I'm not sure how a discourse can make an appeal with anything let alone itself, because a discourse is not an entity which makes appeals. A person is. What is a persons recourse to the western discourse of reason and rationality? Each their own senses and minds...and the results of the interactions of those minds via their actions with this reality. Unequivocal results which are quite unconcerned with whether you believe in them or not. I realize I'm going on an on here on what was probably a lighthearted devils advocation... but really... do we really want to tear down and reject the one great gift that god gave us to make us special?
Sixth response: I honestly feel out of my league in this conversation between the philosopher and the pastor-philosopher, but hopefully once I've had time to process everything up here I might respond. Hopefully David will respond with more, as I'm thinking this may be the beginning of what I will call the Cosgrove Forum on Religion and Politics. Take that, Pew Charitable Truss!!
Comic relief, two: That should be Pew Charitable Trust, of course. I wonder if anything can be read into that typo.
Seventh response: Ha. My first thought was actually that you were talkin gangsta. Anywho, upon reread I see I, towards the end of entry 7, subsection 3 paragraph 2 -- when I said that scripture or gods are not rooted in reality - thats not correct. Of course, everything a person can conceive of is ultimately constructed with elements of reality, the question being really whether the abstractions are plausible... whether you can actually trace your new abstraction back to observable percepts. My observation is that gods are generally either unobservable/unknowable by definition - because they are necessarily beyond our nature, and so, our knowing.....OR they are ALL observable...god is everything (in which case I'd ask why not just let everything *be*?). I'm agnostic, myself.
Some folks like to toss about the idea of miracles. I always find it interesting that people are so inspired by evidence, even in matters of what is supposed to be faith. Perhaps its that western civilization peer pressure..
Eight response: Well said ... but at 3:00 a.m.? That's Heidegger-reading time!
Or, better, sleep time ... which option seemed more reasonable or rational to me, and, as Husserl (or was it Mr.
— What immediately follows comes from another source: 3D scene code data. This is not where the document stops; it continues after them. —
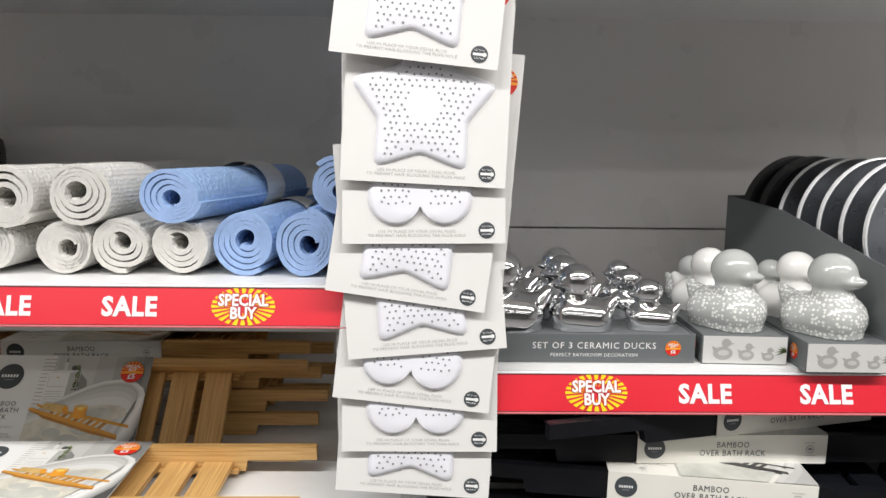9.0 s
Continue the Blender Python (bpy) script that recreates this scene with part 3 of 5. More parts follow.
def bath_rack(label, group, black, over=False):
    """Lies flat: x along it, y across (front is -y), the bottom of its rails at z = 0. over: the rack lies upside down in its sleeve."""
    wood, card = (BLACK_WOOD, CREAM_CARD) if black else (BAMBOO, WHITE_CARD)
    t = thing("bath_rack", label, "bath rack", group)
    e = 0.0 if black else 0.02
    prof = [(-0.349 + e, 0.0165), (-0.226, 0.0165), (-0.225, 0.0145), (-0.222, 0.0), (0.252, 0.0), (0.255, 0.0145), (0.256, 0.0165), (0.351, 0.0165), (0.351, 0.034), (0.349, 0.035), (-0.347 + e, 0.035), (-0.349 + e, 0.034)]
    low, high, cleat = 0.006, 0.0145, (0.0005, 0.0058)
    slide = 0.0
    if over:
        slide = -0.03
        prof = [(x + slide + (0.02 if 0 < x < 0.3 else -0.02 if -0.3 < x < 0 else 0), 0.035 - z) for x, z in prof]
        low, high, cleat = 0.0205, 0.029, (0.0292, 0.0345)
    for y0, y1 in ((-0.0735, -0.0605), (0.0605, 0.0735)):
        wood_box("rail", 0, 0, y0, y1, 0, 0, wood, t, profile=prof)
    pitch, half = (0.053, 0.0213) if over else (0.05, 0.0195)
    for i in range(-1 if over else 0, 9):
        x = (SLW / 2 - 0.3115 if over else -0.1835) + i * pitch
        wood_box("slat", x - half, x + half, -0.0604, 0.0604, low, high, wood, t, "y")
    for y0, y1 in ((-0.0604, -0.05), (0.05, 0.0604)):
        wood_box("cleat", -0.215 + slide - (0.02 if over else 0), 0.245 + slide, y0, y1, *cleat, wood, t)
    b = Build()
    w, d, h = SLW / 2, SLD / 2, SLH
    out = [(-d, -0.0014), (d, -0.0014), (d, h), (-d, h)]
    inn = [(-d + 0.0008, -0.0006), (d - 0.0008, -0.0006), (d - 0.0008, h - 0.0008), (-d + 0.0008, h - 0.0008)]
    verts = [(x, y, z) for x in (-w, w) for y, z in out + inn]
    faces = []
    for i in range(4):
        j = (i + 1) % 4
        faces += [(i, j, 8 + j, 8 + i), (4 + i, 12 + i, 12 + j, 4 + j), (i, 4 + i, 4 + j, j), (8 + i, 8 + j, 12 + j, 12 + i)]
    b.add(verts, faces, card)
    sl = b.done("sleeve", t, "cream card sleeve" if black else "white card sleeve")
    ob = rack_print("top", black).done("sleeve_print", sl, "printed photo of a bath beside grey lettering")
    ob.matrix_basis = pose(0, 0, h + 0.0001)
    for sy, turn in ((-1, 0), (1, 180)):
        m = Matrix.Identity(4)
        for name in ("edge_logo", "edge_lettering", "edge_seal"):
            b = Build()
            if name == "edge_logo":
                b.disc(-w + 0.022, 0, 0.0135, 0.0135, SLATE_PRINT, 0.0003, m, 30)
                logo_bars(b, -w + 0.022, 0.0003, 0.0175, 0.003, m)
            elif name == "edge_lettering":
                words(b, "BAMBOO\nOVER BATH RACK", 0, 0, 0.0003, SLATE_PRINT, m, width=0.085, height=0.0185, spacing=1.12)
            else:
                seal(b, w - 0.0225, 0, 0.0115, m)
            ob = b.done(name, sl)
            ob.matrix_basis = pose(0, d + 0.0001, h / 2, -90) if over and sy > 0 else pose(0, sy * (d + 0.0001), h / 2, 90, 0, turn)
    return t


bamboo = bath_rack("honey bamboo over-bath rack in a white card sleeve, overhanging the shelf", "bamboo bath racks", False)
bamboo.matrix_basis = pose(-0.507, 0.667, L2 + 0.0025, 4.0, -0.2, 0.0)
ob = copy_thing(bamboo, pose(-0.536, 0.807, L2 + 0.0595, 50, 0.2, 0))
ob["label"] = "honey bamboo over-bath rack in a torn white sleeve, leaning upright"
for i, (x, y, rz) in enumerate(((-0.528, 0.94, 0), (-0.513, 0.94, 0.4), (-0.522, 0.942, -0.4), (-0.54, 0.94, 0.3), (-0.575, 0.99, 0.0))):
    ob = copy_thing(bamboo, pose(x, y, L2 + 0.0016 + i * 0.0385, 0, 0, rz))
    ob["label"] = "honey bamboo over-bath rack in a white sleeve, stacked flat"

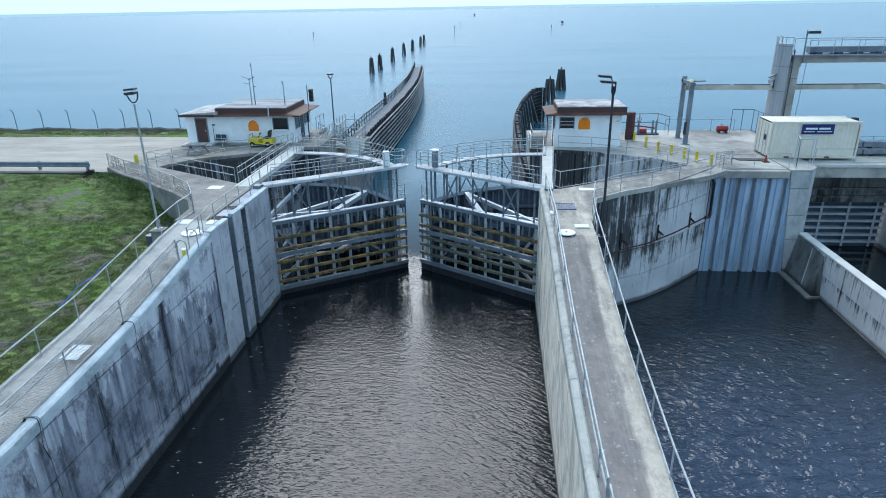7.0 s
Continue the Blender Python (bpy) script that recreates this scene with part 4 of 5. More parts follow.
# ---- the spillway side ----
def container():
    x0, x1, y0, y1, z0, z1 = 25.45, 31.5, 46.25, 48.65, 7.48, 10.07
    c = thing("shipping_container", (28.5, 47.4, z0), "cream steel shipping container with a blue sign", "container")
    n = 42
    step = (x1 - x0 - 0.2) / n
    for y, side in ((y0, -1), (y1, 1)):
        pts = []
        for i in range(n):
            a, d = x0 + 0.1 + step * i, 0.014 if i % 2 else 0.0
            pts += [(a + 0.02, y - side * d), (a + step - 0.02, y - side * d)]
        ring = pts + [(u, y - side * 0.06) for u in (x1 - 0.1, x0 + 0.1)]
        part("side_wall", prism(B(), ring, z0 + 0.16, z1 - 0.1), CREAM, c)
    part("end_wall", box(B(), x1 - 0.06, x1, y0 + 0.05, y1 - 0.05, z0 + 0.16, z1 - 0.1), CREAM, c)
    part("floor", box(B(), x0 + 0.1, x1 - 0.1, y0 + 0.08, y1 - 0.08, z0 + 0.14, z0 + 0.2), STEEL_DARK, c)
    bm, low, high = B(), [], []
    for i in range(24):
        for a, h in ((x0 + 0.06 + (x1 - x0 - 0.12) * i / 24, 0.0), (x0 + 0.06 + (x1 - x0 - 0.12) * (i + 0.2) / 24, 0.06), (x0 + 0.06 + (x1 - x0 - 0.12) * (i + 0.5) / 24, 0.06), (x0 + 0.06 + (x1 - x0 - 0.12) * (i + 0.7) / 24, 0.0)):
            low.append(bm.verts.new((a, y0 + 0.05, z1 - 0.02 + h)))
            high.append(bm.verts.new((a, y1 - 0.05, z1 - 0.02 + h)))
    for i in range(len(low) - 1):
        bm.faces.new((low[i], low[i + 1], high[i + 1], high[i]))
    part("roof", bm, CREAM, c, "ribbed roof, stained grey")
    for x in (x0, x1):
        for y in (y0, y1):
            part("corner_post", solid(box(B(), x - 0.06, x + 0.06, y - 0.06, y + 0.06, z0, z1 + 0.02), 0.01), CREAM, c)
    for y in (y0, y1):
        for z in (z0 + 0.08, z1 - 0.04):
            part("side_rail", box(B(), x0 + 0.06, x1 - 0.06, y - 0.05, y + 0.05, z - 0.08, z + 0.06), CREAM, c)
    for k in range(2):
        d = part("door", solid(box(B(), x0 - 0.04, x0 + 0.0, y0 + 0.08 + 1.13 * k, y0 + 1.19 + 1.13 * k, z0 + 0.14, z1 - 0.1), 0.01), CREAM, c)
        for u in (0.3, 0.8):
            part("lock_bar", tube(B(), ((x0 - 0.08, y0 + 0.1 + 1.13 * k + u, z0 + 0.1), (x0 - 0.08, y0 + 0.1 + 1.13 * k + u, z1 - 0.08)), 0.025), STEEL_PALE, d)
    part("label", box(B(), x0 - 0.06, x0 - 0.045, y0 + 0.5, y0 + 0.9, z0 + 1.2, z0 + 1.6), BLACK, c)
    sign = part("sign", solid(box(B(), 27.5, 29.7, y0 - 0.09, y0 - 0.05, 9.22, 9.92), 0.01), NAVY, c, "navy blue sign with white writing bars")
    for a, b, z, h in ((27.77, 28.57, 9.62, 0.13), (28.67, 29.43, 9.62, 0.13), (27.65, 28.4, 9.4, 0.05), (28.55, 29.55, 9.4, 0.05)):
        part("bar", box(B(), a, b, y0 - 0.1, y0 - 0.091, z - h / 2, z + h / 2), WHITE, sign)
    part("cowl", solid(box(B(), 31.5, 31.9, 47.4, 47.8, 9.9, 10.15), 0.04), BLACK, c)
    for x in (26.6, 29.4):
        part("fork_pocket", box(B(), x, x + 0.36, y0 - 0.056, y0 - 0.05, z0 + 0.03, z0 + 0.13), BLACK, c)


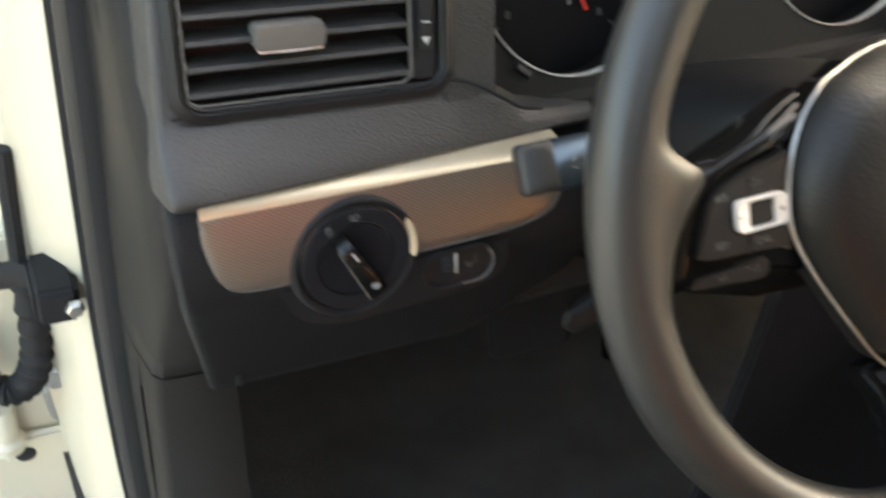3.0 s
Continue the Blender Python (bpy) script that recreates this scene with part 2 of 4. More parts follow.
def smooth_line(points, per=6, closed=False):
    """Catmull-Rom through points."""
    P = [Vector(p) for p in points]
    n, out = len(P), []
    for i in range(n if closed else n - 1):
        if closed:
            a, b, c, d = P[i - 1], P[i], P[(i + 1) % n], P[(i + 2) % n]
        else:
            a, b, c, d = P[max(i - 1, 0)], P[i], P[i + 1], P[min(i + 2, n - 1)]
        for k in range(per):
            t = k / per
            out.append(0.5 * ((2 * b) + (c - a) * t + (2 * a - 5 * b + 4 * c - d) * t * t + (3 * b - a - 3 * c + d) * t ** 3))
    if not closed:
        out.append(P[-1])
    return out


def text(word, size, depth=0.0001):
    """Raised lettering, centred, in x, y."""
    cu = bpy.data.curves.new("lettering", "FONT")
    cu.body, cu.size, cu.extrude, cu.resolution_u = word, size, depth, 2
    cu.align_x, cu.align_y = "CENTER", "CENTER"
    ob = new("lettering", cu)
    me = bpy.data.meshes.new_from_object(ob)
    bm = bmesh.new()
    bm.from_mesh(me)
    bpy.data.objects.remove(ob)
    bpy.data.meshes.remove(me)
    bpy.data.curves.remove(cu)
    return bm


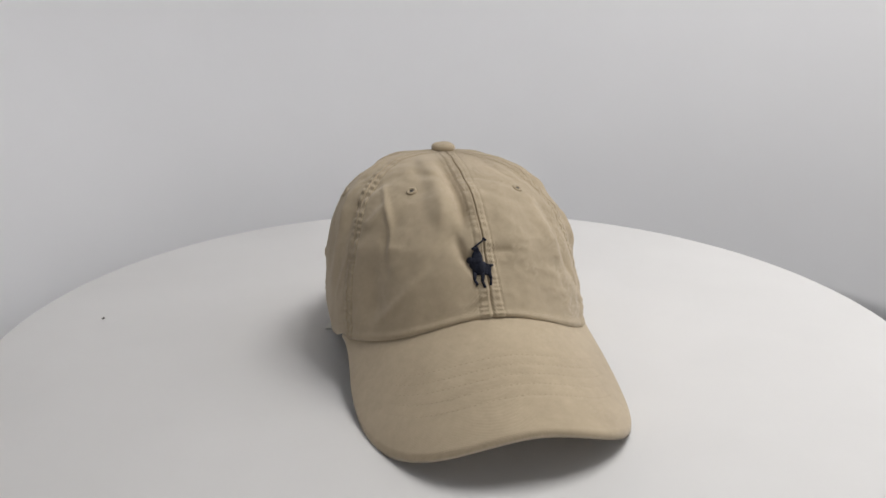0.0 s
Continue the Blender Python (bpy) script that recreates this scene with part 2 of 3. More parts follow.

Spock) said, "it is rational to seek to be rational." Or, even, "reason has its reasons."
On the other hand, or, maybe, on the hand of the other, following this time Derrida, one might offer as a definition, or a meaning of "reason" or of that which is "reasonable" simply the reasoned and considered wager -- or bet, or leap of faith even -- of a "transaction between these two apparently irreconcilable exigencies of reason, between calculation (that which can be perceived and measured) and the incalculable."
At its worst, "faith" becomes religious and attempts to present itself as reasonable. But, as a devil's advocate (and as one who tries to follow Jesus), I would also point toward a faith without religion, what Derrida, again, once called "another way of keeping within reason, however mad it might appear."